Friday, May 8, 2015

What are some reasons to disagree with Macintyre's emotivism and enlightenment in After Virtue?

Emotivism describes a system of ethics and moral philosophy that regards ethical judgements as expressions of emotions, attitudes, and feelings, rather than objective assertions. For emotivists, moral statements do not appeal to objective facts, but are relative in nature. Rather than expressing a truth claim, they describe an emotional state.
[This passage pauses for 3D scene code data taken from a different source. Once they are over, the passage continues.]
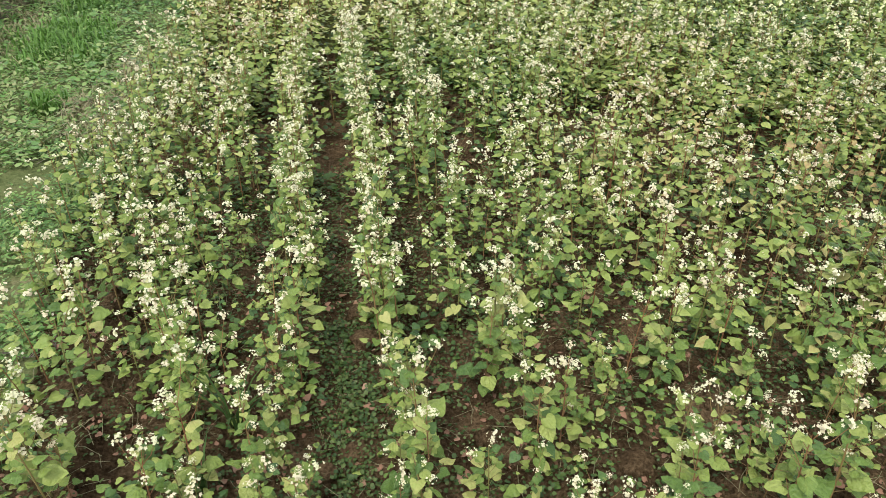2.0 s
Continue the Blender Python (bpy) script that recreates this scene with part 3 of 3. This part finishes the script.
# lower leaves and side shoots that fill the stand
for lo, hi, n, size, label in ((3.6, 9.0, 9000, 0.034, "lower leaves and side shoots of dense buckwheat"), (8.5, 22.0, 6500, 0.060, "leafy undergrowth of the dense buckwheat stand")):
    r, a = lo * (hi / lo) ** rng.random_sample(n), np.radians(rng.uniform(-16, 100, n))
    x, y = r * np.sin(a), r * np.cos(a)
    off = np.abs((x - row_bend(y) - ROW0 + ROWGAP / 2) % ROWGAP - ROWGAP / 2)
    ok = in_crop(x, y) & ((off < 0.082) | (x > 0.8 + 0.3 * rng.normal(0, 1, len(x))))
    x, y = x[ok], y[ok]
    scatter("undergrowth", label, "crop", [weed_template(rng, "plain", 8, size, 2.4 * size, 0.22) for _ in range(8)], x, y, M_LEAF, rng, 0.7, 1.2, stand_tint(x, y) + 0.03)
# mats of creeping weeds on the open ground of the near end
x = np.concatenate([rng.normal(a, c, n) for a, b, c, n in ((0.42, 0.86, 0.09, 260), (0.46, 0.72, 0.08, 220), (0.72, 0.68, 0.10, 240), (0.80, 0.88, 0.08, 120), (0.0, 1.25, 0.05, 120), (-0.45, 0.75, 0.08, 140), (0.01, 1.7, 0.05, 160))])
y = np.concatenate([rng.normal(b, c, n) for a, b, c, n in ((0.42, 0.86, 0.09, 260), (0.46, 0.72, 0.08, 220), (0.72, 0.68, 0.10, 240), (0.80, 0.88, 0.08, 120), (0.0, 1.25, 0.15, 120), (-0.45, 0.75, 0.08, 140), (0.01, 1.7, 0.2, 160))])
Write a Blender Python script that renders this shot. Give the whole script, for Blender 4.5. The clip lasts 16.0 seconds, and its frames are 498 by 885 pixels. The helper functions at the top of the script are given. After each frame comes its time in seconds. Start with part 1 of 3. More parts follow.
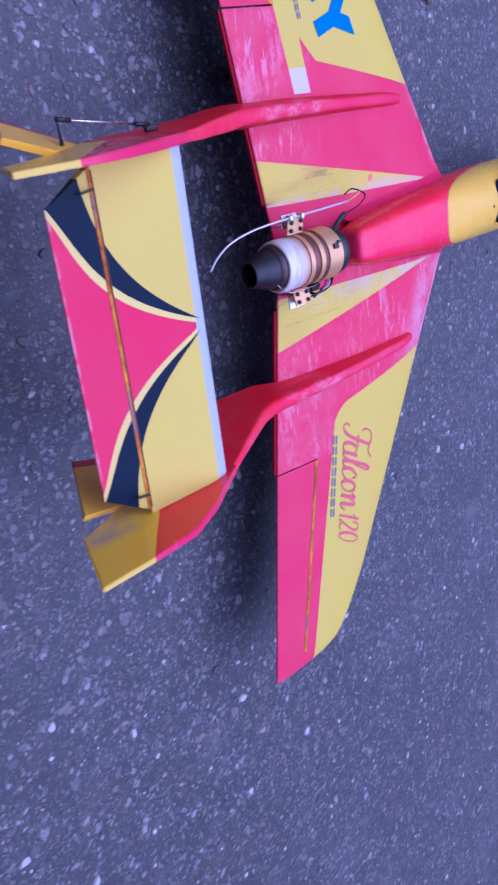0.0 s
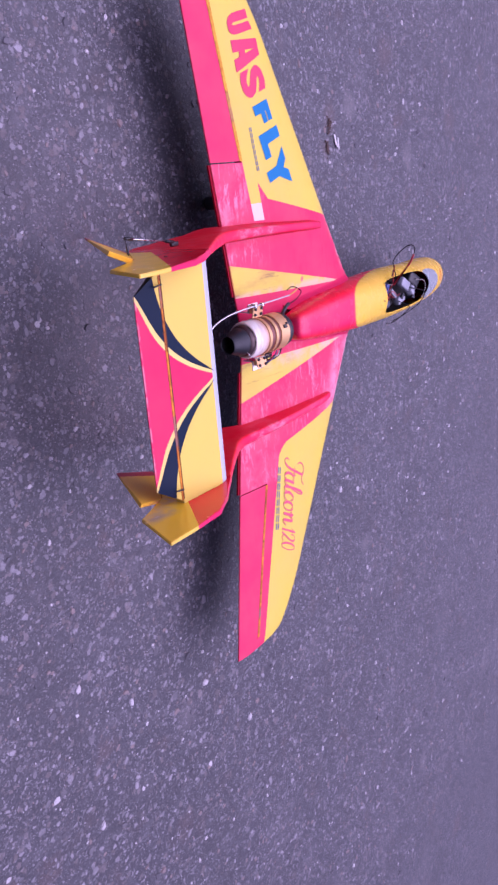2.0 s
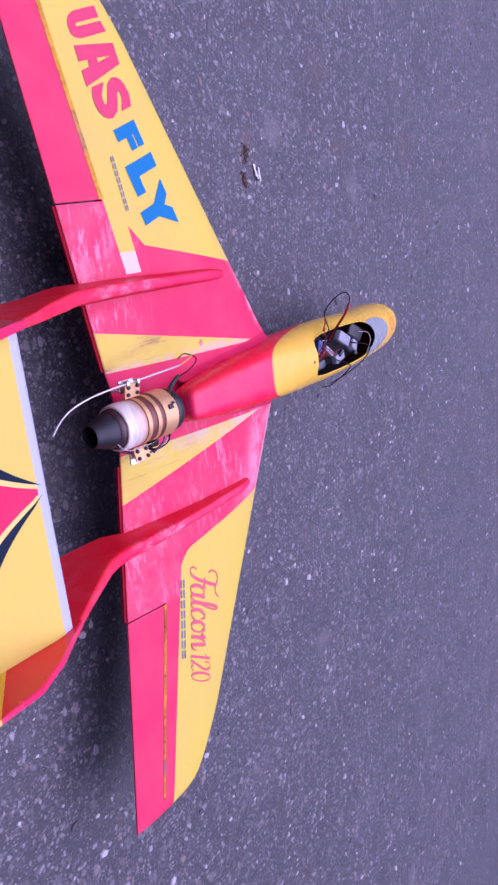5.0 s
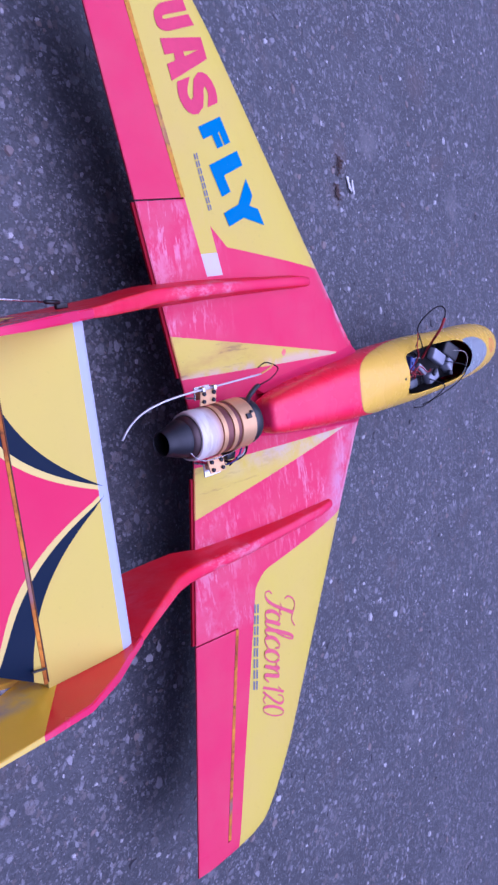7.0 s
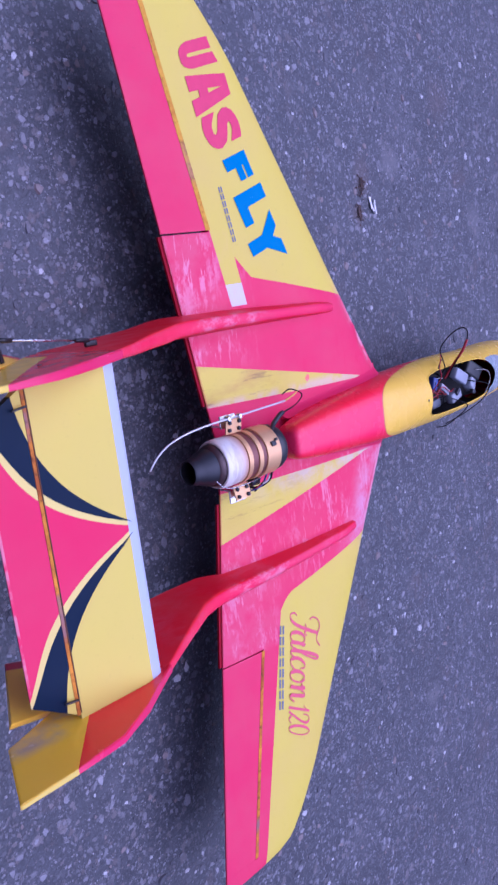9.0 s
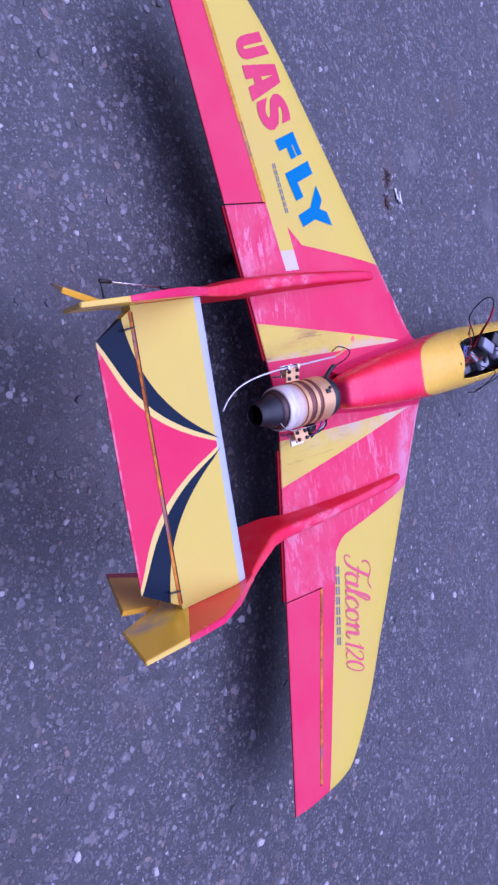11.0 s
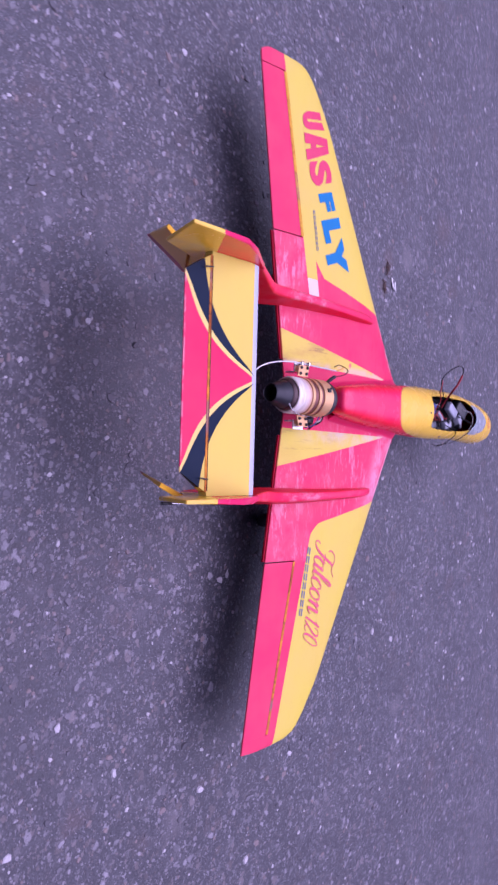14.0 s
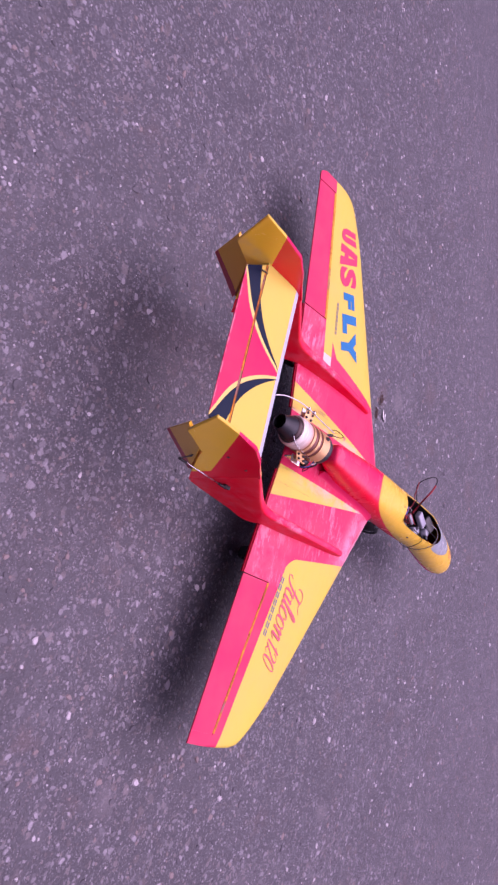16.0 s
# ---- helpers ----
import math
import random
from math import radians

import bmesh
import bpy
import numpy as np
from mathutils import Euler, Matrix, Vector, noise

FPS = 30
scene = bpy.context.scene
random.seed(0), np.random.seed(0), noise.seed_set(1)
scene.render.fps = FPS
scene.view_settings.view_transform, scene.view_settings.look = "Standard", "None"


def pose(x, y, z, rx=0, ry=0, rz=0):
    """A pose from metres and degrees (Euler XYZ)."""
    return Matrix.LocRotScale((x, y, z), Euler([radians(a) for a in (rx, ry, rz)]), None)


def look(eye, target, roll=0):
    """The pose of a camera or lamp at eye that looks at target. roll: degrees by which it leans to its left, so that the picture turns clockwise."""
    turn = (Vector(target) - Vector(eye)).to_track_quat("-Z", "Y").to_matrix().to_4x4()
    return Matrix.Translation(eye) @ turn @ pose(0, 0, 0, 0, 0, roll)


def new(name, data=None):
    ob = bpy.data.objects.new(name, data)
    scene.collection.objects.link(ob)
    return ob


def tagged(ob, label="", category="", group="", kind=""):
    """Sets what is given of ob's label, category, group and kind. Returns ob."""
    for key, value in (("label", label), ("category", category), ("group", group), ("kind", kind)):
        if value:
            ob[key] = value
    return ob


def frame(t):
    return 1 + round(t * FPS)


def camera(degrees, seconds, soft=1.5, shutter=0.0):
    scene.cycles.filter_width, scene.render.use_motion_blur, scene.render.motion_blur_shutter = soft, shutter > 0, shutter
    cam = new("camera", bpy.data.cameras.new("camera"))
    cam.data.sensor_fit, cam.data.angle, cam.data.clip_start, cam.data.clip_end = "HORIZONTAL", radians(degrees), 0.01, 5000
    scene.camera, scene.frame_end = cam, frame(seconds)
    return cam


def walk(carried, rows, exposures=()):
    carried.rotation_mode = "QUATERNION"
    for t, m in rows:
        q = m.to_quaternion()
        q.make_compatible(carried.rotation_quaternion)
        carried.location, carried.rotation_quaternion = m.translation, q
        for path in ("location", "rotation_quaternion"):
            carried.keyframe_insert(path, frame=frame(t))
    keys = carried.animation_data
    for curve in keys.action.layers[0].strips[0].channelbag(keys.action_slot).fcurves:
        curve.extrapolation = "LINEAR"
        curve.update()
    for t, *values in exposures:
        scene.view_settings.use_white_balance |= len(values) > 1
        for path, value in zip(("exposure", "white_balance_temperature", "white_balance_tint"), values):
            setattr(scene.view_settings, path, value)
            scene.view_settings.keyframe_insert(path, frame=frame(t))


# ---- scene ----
# x: to the aircraft's nose, y: to its left wing tip, z: up
cam = camera(32.62, 16.0, soft=2.4, shutter=0.35)
ROWS = [
    (0.0, -0.9887, 0.2679, 1.2600, -16.00, -42.38, -9.49),
    (0.5, -1.1374, 0.3202, 1.3235, -15.25, -42.67, -11.44),
    (1.0, -1.2897, 0.3313, 1.3718, -11.29, -46.92, -12.16),
    (1.5, -1.4555, 0.3240, 1.4284, -10.36, -49.50, -7.20),
    (2.0, -1.5250, 0.3556, 1.4600, -11.47, -51.75, -7.55),
    (2.5, -1.5324, 0.3396, 1.4616, -9.14, -53.31, -8.06),
    (3.0, -1.4820, 0.3748, 1.4314, -8.36, -53.21, -6.36),
    (3.5, -1.3856, 0.3595, 1.4230, -5.61, -53.68, -11.17),
    (4.0, -1.2407, 0.3166, 1.4120, -5.54, -52.70, -10.62),
    (4.2, -1.1878, 0.3333, 1.3914, -5.58, -52.35, -10.77),
    (6.3, -0.9014, 0.3030, 1.3210, -7.33, -48.86, -11.04),
    (6.5, -0.9174, 0.2821, 1.3114, -7.73, -47.12, -10.12),
    (7.0, -0.9405, 0.2558, 1.3067, -4.65, -45.40, -9.45),
    (7.5, -0.9624, 0.2467, 1.3128, -4.40, -44.45, -8.45),
    (8.0, -0.9282, 0.3054, 1.3155, -4.58, -43.97, -8.66),
    (8.5, -0.9384, 0.3591, 1.3210, -4.92, -43.98, -9.14),
    (9.0, -0.9500, 0.3106, 1.3219, -4.35, -43.85, -10.06),
    (9.5, -0.9896, 0.2694, 1.3132, -3.73, -43.44, -10.25),
    (10.0, -1.0343, 0.2795, 1.3375, -0.04, -43.56, -14.67),
    (10.2, -1.0674, 0.2589, 1.3397, 0.34, -43.37, -14.56),
    (12.3, -1.2491, 0.1160, 1.4178, -1.82, -45.63, -6.31),
    (12.5, -1.2610, 0.1057, 1.4239, -2.08, -46.06, -5.31),
    (13.0, -1.2685, 0.1128, 1.4300, -0.79, -46.85, -5.10),
    (13.5, -1.3840, 0.0472, 1.4493, -0.04, -47.44, -4.54),
    (14.0, -1.5307, -0.1606, 1.4769, -0.24, -48.05, 2.30),
    (14.5, -1.6239, -0.3508, 1.5246, -0.10, -49.36, 11.26),
    (15.0, -1.6203, -0.4910, 1.5257, -2.21, -50.54, 16.47),
    (15.5, -1.6385, -0.6278, 1.5193, 0.72, -51.19, 18.86),
    (16.0, -1.6797, -0.7580, 1.5426, 2.65, -51.40, 20.53),
]
STANCE = pose(0, 0, -0.06) @ pose(0, 0, 0, 0, -5.71, 0)  # the aircraft stands nose up; the rows are in its own axes
walk(cam, [(t, STANCE @ pose(*p)) for t, *p in ROWS],
     exposures=[(0.0, 0.43, 4380, 46), (1.0, 0.51, 4600, 48), (2.0, 0.77, 5400, 60), (4.0, 0.80, 5550, 62), (6.3, 0.55, 4620, 46), (10.2, 0.54, 4600, 46),
                (12.5, 0.65, 4980, 56), (13.5, 0.67, 5080, 57), (15.0, 0.73, 5780, 67), (16.0, 0.80, 6050, 69)])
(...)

One way to critique emotivism is to find philosophical alternatives to its central claims. The dominant paradigm within liberal political theory treats human emotion with suspicion. This can be traced back to Descartes, who went to great lengths to parse the difference between mind and body. Descartes's famous maxim "I think, therefore I am" describes his mistrust in the bodily emotions in favor of the certainty that comes with reason. This school of thought came to be known as rationalism and included the likes of Thomas Hobbes and Spinoza.
For MacIntyre, the Enlightenment failed in its quest for a universal solution to the human condition and, in doing so, promoted a form of reason responsible for the contemporary social milieu. He wants to seek out theories that don't attempt a final, ultimate solution or make claims to absolute certainty. MacIntyre's indictment of the Enlightenment paints a broad brush over a constellation of thinkers with quite different views. To counter MacIntyre, one might argue that the Enlightenment made some positive improvements to our political culture by promoting transparent public discourse, and above all, the idea that humans deserve to be the authors of their own decisions.
MacIntyre believes he is avoiding the emotivism in thinkers such as Sartre and Nietzsche by returning moral philosophy to Aristotle and Aquinas, for whom he thinks hold out for a moral rationality reluctant to claim universality.